_What the exercise asks:_
Quote the listing in full, exactly as given, minus any pictures.

_Collected data:_

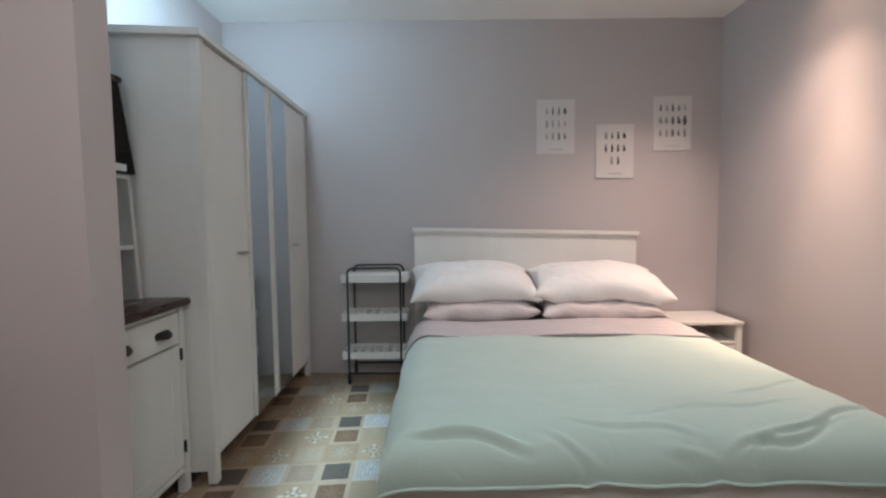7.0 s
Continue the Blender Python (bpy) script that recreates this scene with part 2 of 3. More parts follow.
# ---- the room ----
X0, X1, Y0, Y1, TOP = -0.53, 3.238, -0.66, 4.365, 2.685
DOOR0, DOOR1, DOORTOP, WALL_T = 0.474, 1.262, 2.004, 0.235
structure("wall_north", boxes((X0 - 0.12, X1 + 0.12, Y1, Y1 + 0.12, -0.05, TOP + 0.1)), WALL, "matte grey-mauve painted wall behind the bed", "wall")
structure("wall_west", boxes((X0 - 0.12, X0, Y0, Y1, -0.05, TOP + 0.1)), WALL, "matte grey-mauve painted wall behind the wardrobe", "wall")
structure("wall_south", boxes((X0 - 0.12, X1 + 0.12, Y0 - 0.12, Y0, -0.05, TOP + 0.1)), WALL, "matte grey painted wall behind the fridge", "wall")
structure("wall_east", boxes((X1, X1 + WALL_T, Y0, DOOR0 - 0.04, -0.05, TOP + 0.1), (X1, X1 + WALL_T, DOOR1 + 0.04, Y1, -0.05, TOP + 0.1), (X1, X1 + WALL_T, DOOR0 - 0.04, DOOR1 + 0.04, DOORTOP + 0.02, TOP + 0.1)), WALL, "matte grey-mauve painted wall with a doorway", "wall")
structure("wall_partition", boxes((X0, 0.235, 1.985, 2.10, -0.05, TOP + 0.05)), WALL, "short grey-mauve partition wall beside the desk", "wall")
structure("wall_passage", boxes((X1 + 1.1, X1 + 1.2, -0.3, 2.2, -0.05, TOP), (X1 + WALL_T, X1 + 1.1, -0.4, -0.3, -0.05, TOP), (X1 + WALL_T, X1 + 1.1, 2.2, 2.3, -0.05, TOP)), WALL, "plain grey wall of the passage beyond the door", "wall")
structure("floor", boxes((X0 - 0.12, X1 + 1.2, Y0 - 0.12, Y1 + 0.12, -0.08, -0.006)), GROUT, "patterned patchwork tile floor in beige and brown", "floor")
structure("ceiling", boxes((X0 - 0.12, X1 + 1.2, Y0 - 0.12, Y1 + 0.12, TOP, TOP + 0.1)), CEIL, "smooth white painted ceiling", "ceiling")

# ---- door ----
frame_ob = tagged(new("door_frame"), "white painted wooden door frame", "door frame", kind="structure")
frame_ob.location = (X1, 0, 0)
part("jamb", boxes((-0.012, WALL_T + 0.01, DOOR0 - 0.062, DOOR0, 0, DOORTOP + 0.026)), FRAMEWHITE, frame_ob, bevel=0.004)
part("jamb", boxes((-0.012, WALL_T + 0.01, DOOR1, DOOR1 + 0.042, 0, DOORTOP + 0.026)), FRAMEWHITE, frame_ob, bevel=0.004)
part("head", boxes((-0.0115, WALL_T + 0.0095, DOOR0 + 0.001, DOOR1 - 0.001, DOORTOP, DOORTOP + 0.0255)), FRAMEWHITE, frame_ob, bevel=0.004)

LEAF_W, LEAF_H, LEAF_T = 0.80, 1.982, 0.036
leaf = thing("door", "white gloss painted panelled wooden door standing ajar", "door", (3.430, 0.494, 0.018), 0, kind="structure")
leaf.matrix_world = pose(3.430, 0.494, 0.018, 0, 0, 22.3)


def leaf_core():
    # local: y along the width from the hinge, x thickness behind the face at x = 0
    bm = boxes((0.004, LEAF_T, 0, LEAF_W, 0, LEAF_H))
    return bm


part("core", leaf_core(), DOORWHITE, leaf, bevel=0.002)


def sunk_panel(a, b, z0, z1):
    # a moulded slope down from the face, a narrow flat, and a raised field
    bm = bmesh.new()
    rings = []
    for inset, depth in ((0, -0.0108), (0.003, -0.0102), (0.014, -0.002), (0.020, -0.001), (0.030, -0.006), (0.034, -0.0065)):
        rings.append([bm.verts.new((depth, y, z)) for y, z in ((a + inset, z0 + inset), (b - inset, z0 + inset), (b - inset, z1 - inset), (a + inset, z1 - inset))])
    for lo, hi in zip(rings, rings[1:]):
        for k in range(4):
            bm.faces.new((lo[k], hi[k], hi[(k + 1) % 4], lo[(k + 1) % 4]))
    bm.faces.new(rings[-1][::-1])
    back = [bm.verts.new((0.006, v.co.y, v.co.z)) for v in rings[0]]
    for k in range(4):
        bm.faces.new((rings[0][k], rings[0][(k + 1) % 4], back[(k + 1) % 4], back[k]))
    bm.faces.new(back)
    bmesh.ops.recalc_face_normals(bm, faces=bm.faces)
    return bm


# five uprights and the rails between the columns of panels
col_w = 0.110
lefts = [0.116 + k * (col_w + 0.0535) for k in range(4)]
uprights = [(0, lefts[0])] + [(lefts[k] + col_w, lefts[k + 1]) for k in range(3)] + [(lefts[3] + col_w, LEAF_W)]
for a, b in uprights:
    part("stile", boxes((-0.011, 0.006, a, b, 0, LEAF_H)), DOORWHITE, leaf)
SMALL, GAP, HEADR = 0.092, 0.077, 0.075
for k in range(4):
    a, b = lefts[k], lefts[k] + col_w
    z = LEAF_H - HEADR
    part("rail", boxes((-0.0111, 0.006, a, b, z, LEAF_H)), DOORWHITE, leaf)
    for q in range(k + 1):
        part("square_panel", sunk_panel(a, b, z - SMALL, z), DOORWHITE, leaf)
        z -= SMALL
        part("rail", boxes((-0.0111, 0.006, a, b, z - GAP, z)), DOORWHITE, leaf)
        z -= GAP
    part("long_panel", sunk_panel(a, b, 0.15, z), DOORWHITE, leaf)
    part("rail", boxes((-0.0111, 0.006, a, b, 0, 0.15)), DOORWHITE, leaf)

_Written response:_
7.0 s
Continue the Blender Python (bpy) script that recreates this scene with part 2 of 3. More parts follow.
# ---- the room ----
X0, X1, Y0, Y1, TOP = -0.53, 3.238, -0.66, 4.365, 2.685
DOOR0, DOOR1, DOORTOP, WALL_T = 0.474, 1.262, 2.004, 0.235
structure("wall_north", boxes((X0 - 0.12, X1 + 0.12, Y1, Y1 + 0.12, -0.05, TOP + 0.1)), WALL, "matte grey-mauve painted wall behind the bed", "wall")
structure("wall_west", boxes((X0 - 0.12, X0, Y0, Y1, -0.05, TOP + 0.1)), WALL, "matte grey-mauve painted wall behind the wardrobe", "wall")
structure("wall_south", boxes((X0 - 0.12, X1 + 0.12, Y0 - 0.12, Y0, -0.05, TOP + 0.1)), WALL, "matte grey painted wall behind the fridge", "wall")
structure("wall_east", boxes((X1, X1 + WALL_T, Y0, DOOR0 - 0.04, -0.05, TOP + 0.1), (X1, X1 + WALL_T, DOOR1 + 0.04, Y1, -0.05, TOP + 0.1), (X1, X1 + WALL_T, DOOR0 - 0.04, DOOR1 + 0.04, DOORTOP + 0.02, TOP + 0.1)), WALL, "matte grey-mauve painted wall with a doorway", "wall")
structure("wall_partition", boxes((X0, 0.235, 1.985, 2.10, -0.05, TOP + 0.05)), WALL, "short grey-mauve partition wall beside the desk", "wall")
structure("wall_passage", boxes((X1 + 1.1, X1 + 1.2, -0.3, 2.2, -0.05, TOP), (X1 + WALL_T, X1 + 1.1, -0.4, -0.3, -0.05, TOP), (X1 + WALL_T, X1 + 1.1, 2.2, 2.3, -0.05, TOP)), WALL, "plain grey wall of the passage beyond the door", "wall")
structure("floor", boxes((X0 - 0.12, X1 + 1.2, Y0 - 0.12, Y1 + 0.12, -0.08, -0.006)), GROUT, "patterned patchwork tile floor in beige and brown", "floor")
structure("ceiling", boxes((X0 - 0.12, X1 + 1.2, Y0 - 0.12, Y1 + 0.12, TOP, TOP + 0.1)), CEIL, "smooth white painted ceiling", "ceiling")

# ---- door ----
frame_ob = tagged(new("door_frame"), "white painted wooden door frame", "door frame", kind="structure")
frame_ob.location = (X1, 0, 0)
part("jamb", boxes((-0.012, WALL_T + 0.01, DOOR0 - 0.062, DOOR0, 0, DOORTOP + 0.026)), FRAMEWHITE, frame_ob, bevel=0.004)
part("jamb", boxes((-0.012, WALL_T + 0.01, DOOR1, DOOR1 + 0.042, 0, DOORTOP + 0.026)), FRAMEWHITE, frame_ob, bevel=0.004)
part("head", boxes((-0.0115, WALL_T + 0.0095, DOOR0 + 0.001, DOOR1 - 0.001, DOORTOP, DOORTOP + 0.0255)), FRAMEWHITE, frame_ob, bevel=0.004)

LEAF_W, LEAF_H, LEAF_T = 0.80, 1.982, 0.036
leaf = thing("door", "white gloss painted panelled wooden door standing ajar", "door", (3.430, 0.494, 0.018), 0, kind="structure")
leaf.matrix_world = pose(3.430, 0.494, 0.018, 0, 0, 22.3)


def leaf_core():
    # local: y along the width from the hinge, x thickness behind the face at x = 0
    bm = boxes((0.004, LEAF_T, 0, LEAF_W, 0, LEAF_H))
    return bm


part("core", leaf_core(), DOORWHITE, leaf, bevel=0.002)


def sunk_panel(a, b, z0, z1):
    # a moulded slope down from the face, a narrow flat, and a raised field
    bm = bmesh.new()
    rings = []
    for inset, depth in ((0, -0.0108), (0.003, -0.0102), (0.014, -0.002), (0.020, -0.001), (0.030, -0.006), (0.034, -0.0065)):
        rings.append([bm.verts.new((depth, y, z)) for y, z in ((a + inset, z0 + inset), (b - inset, z0 + inset), (b - inset, z1 - inset), (a + inset, z1 - inset))])
    for lo, hi in zip(rings, rings[1:]):
        for k in range(4):
            bm.faces.new((lo[k], hi[k], hi[(k + 1) % 4], lo[(k + 1) % 4]))
    bm.faces.new(rings[-1][::-1])
    back = [bm.verts.new((0.006, v.co.y, v.co.z)) for v in rings[0]]
    for k in range(4):
        bm.faces.new((rings[0][k], rings[0][(k + 1) % 4], back[(k + 1) % 4], back[k]))
    bm.faces.new(back)
    bmesh.ops.recalc_face_normals(bm, faces=bm.faces)
    return bm


# five uprights and the rails between the columns of panels
col_w = 0.110
lefts = [0.116 + k * (col_w + 0.0535) for k in range(4)]
uprights = [(0, lefts[0])] + [(lefts[k] + col_w, lefts[k + 1]) for k in range(3)] + [(lefts[3] + col_w, LEAF_W)]
for a, b in uprights:
    part("stile", boxes((-0.011, 0.006, a, b, 0, LEAF_H)), DOORWHITE, leaf)
SMALL, GAP, HEADR = 0.092, 0.077, 0.075
for k in range(4):
    a, b = lefts[k], lefts[k] + col_w
    z = LEAF_H - HEADR
    part("rail", boxes((-0.0111, 0.006, a, b, z, LEAF_H)), DOORWHITE, leaf)
    for q in range(k + 1):
        part("square_panel", sunk_panel(a, b, z - SMALL, z), DOORWHITE, leaf)
        z -= SMALL
        part("rail", boxes((-0.0111, 0.006, a, b, z - GAP, z)), DOORWHITE, leaf)
        z -= GAP
    part("long_panel", sunk_panel(a, b, 0.15, z), DOORWHITE, leaf)
    part("rail", boxes((-0.0111, 0.006, a, b, 0, 0.15)), DOORWHITE, leaf)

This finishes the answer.